Project Leelyn Drone Prototype 1 one passesnger eVTOL multicopter prototype aircraft


Prototype 1 (prototype)
Project Leelyn Drone
Diamond Bar, California, USA

On September 20, 2021, Alan Zhang and 17 of his high school classmates in Diamond Bar, California, USA, decided to build one passenger electric vertical takeoff and landing (eVTOL) multicopter aircraft. The name of the high school organization is called Project Leelyn Drone. The goal of Project Leelyn Drone is for their organization to become the first youth team to build a passenger carrying eVTOL multicopter aircraft. The student's financial goal was to raise $25,000.00 USD for the project. (Image credit: Project Leelyn Drone)

The team has really worked hard on this project. Here are some of the many things the students have done to accomplish their goals.

  • Sketched drones
  • Used CAD software to design subscale prototype drones and the full-scale prototype drone
  • Learned to work as a team
  • Learned soldering techniques
  • Learned basics of electronics
  • Learned and used 3D printers to make the components of the multicopters
  • Learned laser cutting for drone components
  • Learned how to use many types of hand and power tools
  • Learned how to fly drones using simulator software
  • Learned how to flying actual small drones
  • Made subscale and a full-scale prototype drones
  • Made calculations for thrust and payload
  • Did stress testing of components
  • Learned how to fund raise and promote the project
  • Learned drone balance
  • Learned how to inventory parts
  • Learned the flight controller system
  • Learned engineering and calculations
  • And more

Prototype 1 passenger eVTOL multicopter aircraft
The Prototype 1 is a one passenger eVTOL multicopter aircraft that has an open cockpit and an open framed fuselage. The high school student team flew drones in a simulator as well as designed and constructed small subscale drones to practice making a drone. The full-scale prototype was finished on August 8, 2022. However, it is unknown if the aircraft actually flew. Alan Zhang made the comment that scaling up from a small drone is more difficult than it sounds.

The aircraft was made to hold one passenger and either flown by a pilot or use an autopilot feature. It was estimated the aircraft would have a flight time of 25-30 minutes and could carry a maximum payload weight of 180 lb (82 kg). The aircraft had eight propellers, eight electric motors and used batteries to power the aircraft. The team made an X shape with metal beams which held a set of stacked propellers on th end of the structure of the X beams. The aircraft had a roll-bar cage for the pilot but pictures cannot be found of a pilot's seat on the aircraft. The fixed quadricycle strut landing gear. The size of the drone allowed it to fit in any standard garage.

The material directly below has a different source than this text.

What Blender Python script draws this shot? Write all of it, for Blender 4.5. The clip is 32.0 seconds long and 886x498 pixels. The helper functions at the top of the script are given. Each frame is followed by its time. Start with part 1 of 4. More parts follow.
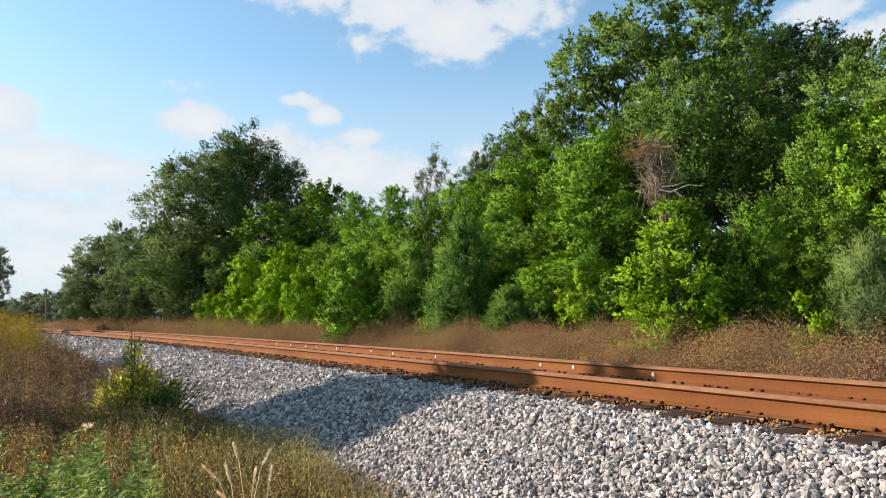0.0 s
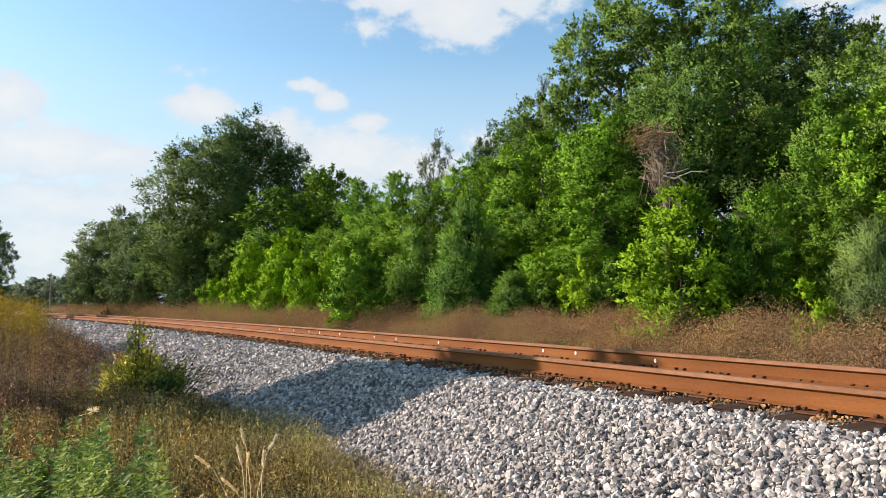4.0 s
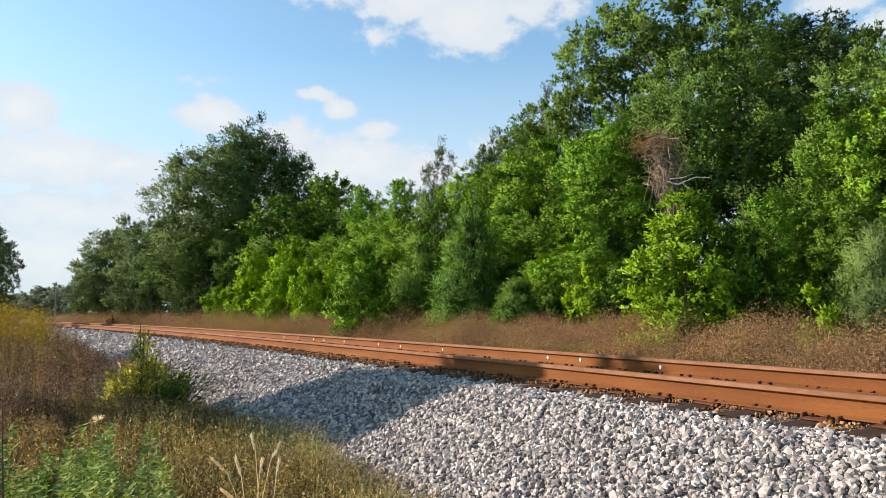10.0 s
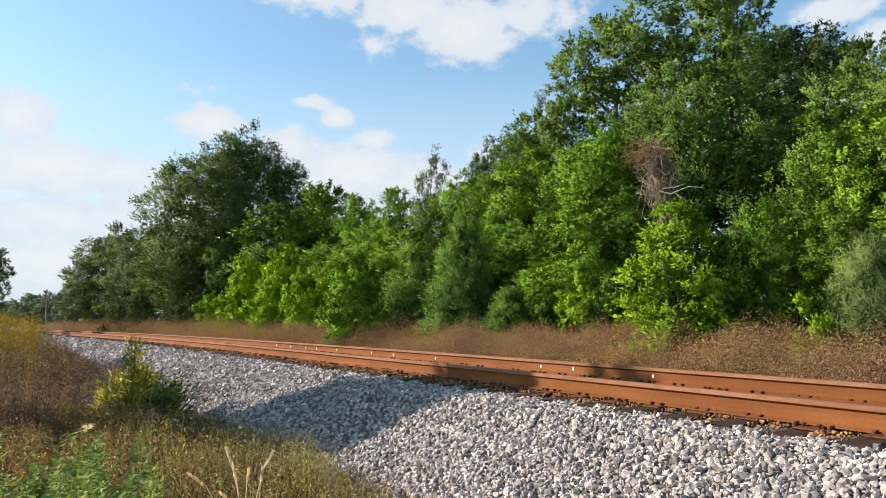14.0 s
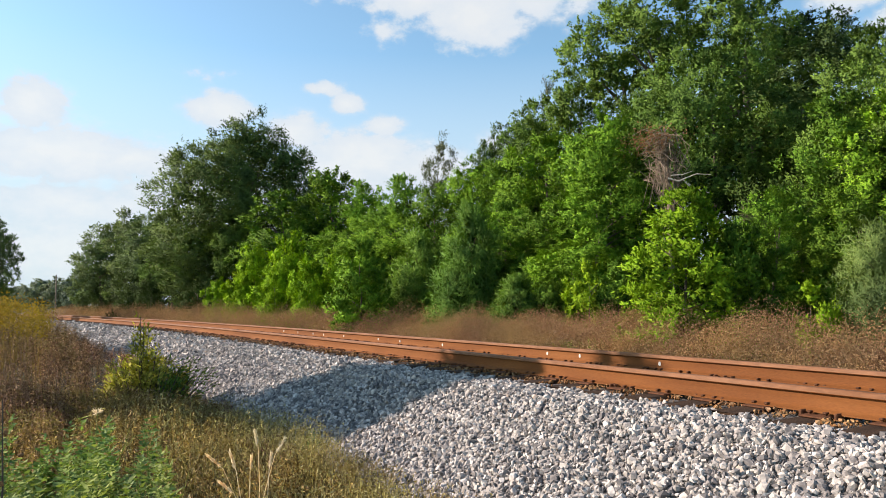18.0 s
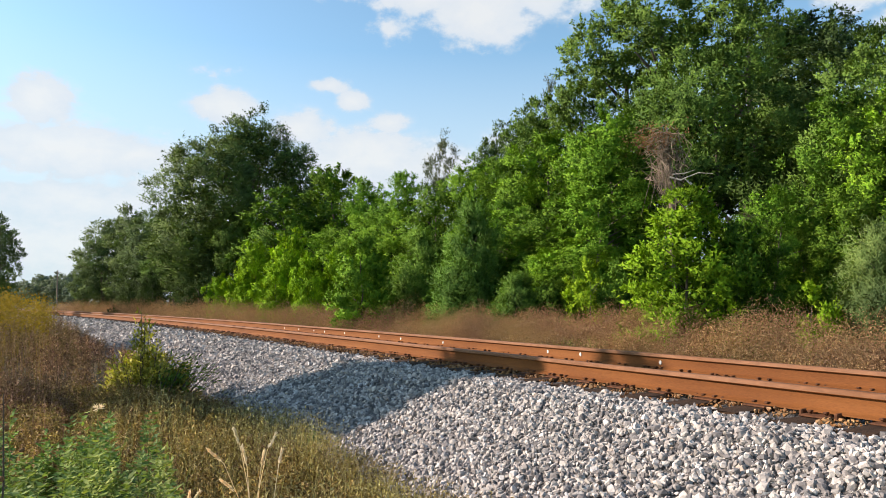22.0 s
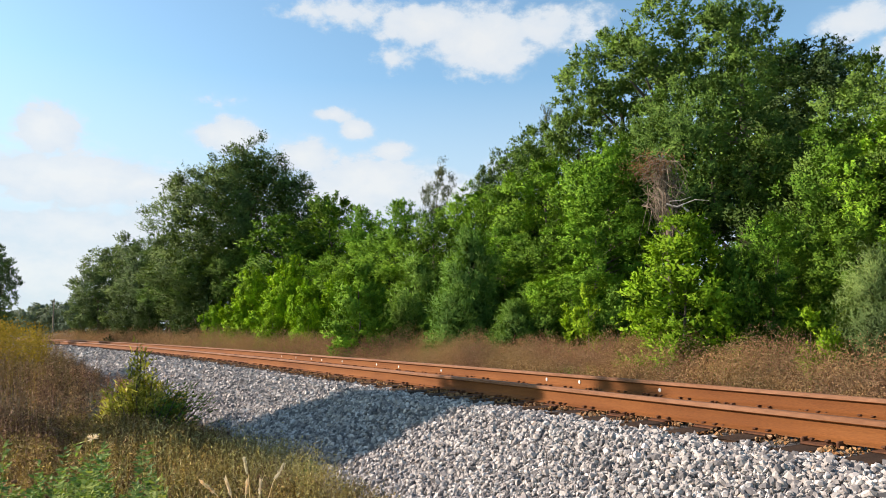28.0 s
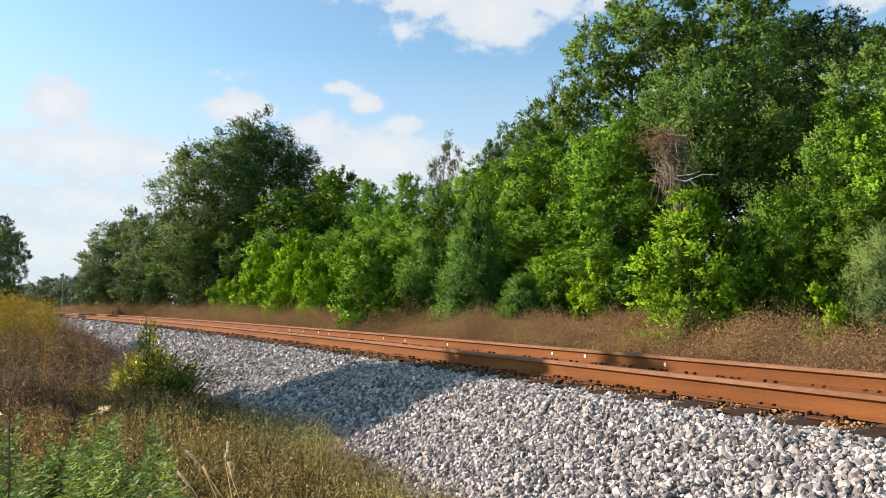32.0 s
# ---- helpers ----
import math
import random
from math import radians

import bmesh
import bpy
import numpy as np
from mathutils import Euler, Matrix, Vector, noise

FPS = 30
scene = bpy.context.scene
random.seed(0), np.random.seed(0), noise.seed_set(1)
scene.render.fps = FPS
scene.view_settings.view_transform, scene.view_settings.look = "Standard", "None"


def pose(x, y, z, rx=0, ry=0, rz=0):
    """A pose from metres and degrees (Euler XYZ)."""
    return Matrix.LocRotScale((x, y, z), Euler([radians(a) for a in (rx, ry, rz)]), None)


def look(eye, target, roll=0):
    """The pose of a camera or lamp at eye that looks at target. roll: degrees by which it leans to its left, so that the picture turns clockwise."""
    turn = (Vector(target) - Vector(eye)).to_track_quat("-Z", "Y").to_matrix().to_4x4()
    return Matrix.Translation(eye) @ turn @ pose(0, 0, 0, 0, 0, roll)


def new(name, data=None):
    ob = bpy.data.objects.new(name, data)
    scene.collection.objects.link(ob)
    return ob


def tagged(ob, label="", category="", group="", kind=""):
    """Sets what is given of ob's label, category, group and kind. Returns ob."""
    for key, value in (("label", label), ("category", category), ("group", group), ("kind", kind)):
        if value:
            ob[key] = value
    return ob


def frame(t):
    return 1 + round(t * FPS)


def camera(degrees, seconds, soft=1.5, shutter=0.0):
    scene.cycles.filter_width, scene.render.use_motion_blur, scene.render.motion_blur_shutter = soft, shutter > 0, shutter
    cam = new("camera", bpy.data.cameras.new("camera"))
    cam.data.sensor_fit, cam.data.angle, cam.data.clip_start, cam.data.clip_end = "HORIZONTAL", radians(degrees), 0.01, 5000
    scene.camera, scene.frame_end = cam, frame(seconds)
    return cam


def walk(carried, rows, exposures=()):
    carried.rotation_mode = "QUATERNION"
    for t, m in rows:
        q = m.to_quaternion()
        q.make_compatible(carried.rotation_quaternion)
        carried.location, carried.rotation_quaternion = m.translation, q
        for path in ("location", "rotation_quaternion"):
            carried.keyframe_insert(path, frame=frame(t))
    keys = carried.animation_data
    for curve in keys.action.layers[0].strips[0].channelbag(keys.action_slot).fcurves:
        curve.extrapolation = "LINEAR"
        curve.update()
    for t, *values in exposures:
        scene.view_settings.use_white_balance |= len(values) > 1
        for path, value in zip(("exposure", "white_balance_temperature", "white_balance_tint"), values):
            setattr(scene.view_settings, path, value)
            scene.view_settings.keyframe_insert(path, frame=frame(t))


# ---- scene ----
EYE = Vector((0.0, 0.0, 1.65))


def aim(yaw, pitch, roll):
    """The camera's pose: yaw from the track's far direction towards the forest, pitch upwards, roll."""
    y, p = radians(yaw), radians(pitch)
    way = Vector((-math.cos(y) * math.cos(p), math.sin(y) * math.cos(p), math.sin(p)))
    return look(EYE, EYE + way, roll)


cam = camera(65, 32.0, soft=0.65)
walk(cam, [
    (0.0, aim(30.94, 5.29, -0.94)),    (0.5, aim(30.93, 5.07, -1.06)),    (1.0, aim(31.32, 4.43, -1.02)),
    (1.5, aim(31.07, 5.09, -1.00)),    (2.0, aim(30.68, 5.22, -0.91)),    (2.5, aim(30.99, 4.12, -0.65)),
    (3.0, aim(30.84, 4.02, -0.74)),    (3.5, aim(30.69, 4.00, -0.83)),    (5.5, aim(30.65, 4.82, -0.45)),
    (6.0, aim(30.64, 3.90, -0.55)),    (6.5, aim(30.19, 3.77, -0.71)),    (7.0, aim(30.63, 3.27, -0.69)),
    (7.5, aim(30.63, 4.22, -0.81)),    (8.0, aim(30.05, 4.65, -0.81)),    (8.5, aim(30.57, 5.65, -0.65)),
    (9.0, aim(31.28, 4.62, -0.31)),    (9.5, aim(30.50, 4.84, -0.61)),    (10.0, aim(30.35, 4.73, -1.02)),
    (10.5, aim(31.40, 5.38, -0.60)),    (11.0, aim(31.11, 5.81, -0.73)),    (11.5, aim(31.17, 5.45, -0.57)),
    (12.0, aim(30.84, 5.83, -0.61)),    (12.5, aim(30.47, 5.52, -0.45)),    (13.0, aim(30.86, 5.62, -0.59)),
    (13.5, aim(31.09, 5.67, -0.78)),    (14.0, aim(30.91, 5.42, -0.88)),    (14.5, aim(30.56, 4.24, -0.81)),
    (16.5, aim(30.80, 5.26, -0.79)),    (17.0, aim(30.47, 4.39, -0.32)),    (17.5, aim(30.69, 4.50, -0.72)),
    (18.0, aim(30.33, 4.34, -0.68)),    (18.5, aim(30.70, 4.31, -0.68)),    (19.0, aim(30.87, 5.64, -0.64)),
    (19.5, aim(31.07, 5.85, -0.68)),    (20.0, aim(30.22, 5.29, -0.84)),    (20.5, aim(30.56, 5.07, -0.98)),
    (21.0, aim(30.23, 5.23, -0.59)),    (21.5, aim(30.44, 4.62, 0.11)),    (22.0, aim(30.23, 4.15, -0.37)),
    (22.5, aim(31.56, 3.90, -0.54)),    (23.0, aim(30.73, 3.93, -0.44)),    (23.5, aim(29.65, 4.18, -0.56)),
    (24.0, aim(30.45, 5.02, -0.81)),    (24.5, aim(31.14, 4.16, -0.92)),    (25.0, aim(31.62, 4.14, -0.33)),
    (25.5, aim(32.24, 5.27, -0.03)),    (27.5, aim(30.62, 6.18, -0.40)),    (28.0, aim(30.43, 6.40, -0.54)),
    (28.5, aim(30.30, 6.91, -0.43)),    (29.0, aim(30.18, 6.53, -0.33)),    (29.5, aim(29.17, 5.84, -0.25)),
    (30.0, aim(29.30, 5.45, -0.45)),    (30.5, aim(29.00, 5.11, -0.34)),    (31.0, aim(29.45, 4.61, -0.35)),
    (31.5, aim(29.29, 4.67, -0.07)),    (32.0, aim(29.88, 4.31, -0.41)),
])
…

Alan Zhang graduated from high school in 2022 and then continued his drone research when he started at the University of Berkeley. Zhang enrolled in the UC Berkeley Management, Entrepreneurship, & Technology (M.E.T.) program and continues to make passenger eVTOL multicopter aircraft.


  • Aircraft type: Passenger eVTOL multicopter prototype aircraft
  • Piloting: 1 person or full autopilot capability
  • Cruise speed: Unknown
  • Flight time (goal): 25-30 minutes
  • Maximum payload weight: 180 lb (82 kg)
  • Propellers: 8 propellers
  • Electric motors: 8 electric motors
  • Power source: Battery packs
  • Thrust: 280 kg (617 lb)
  • Fuselage: Aircraft aluminum
  • Cockpit: Open cockpit
  • Landing gear: Fixed quadricycle strut landing gear
  • Safety features: Distributed Electric Propulsion (DEP) means having multiple propellers (or electric ducted fans) and multiple electric motors on an aircraft so if one or more propellers (or electric ducted fans) or some electric motors fail, the other working propellers (or electric ducted fans) and electric motors can safely land the aircraft. DEP provides safety through redundancy for passengers or cargo. There are also redundancies of critical components in the sub-systems of the aircraft providing safety through redundancy. Having multiple redundant systems on any aircraft decreases having any single point of failure. The aircraft has no moving surfaces or tilting parts when transitioning from vertical to forward flight and the reverse which increases safety by reducing complexity.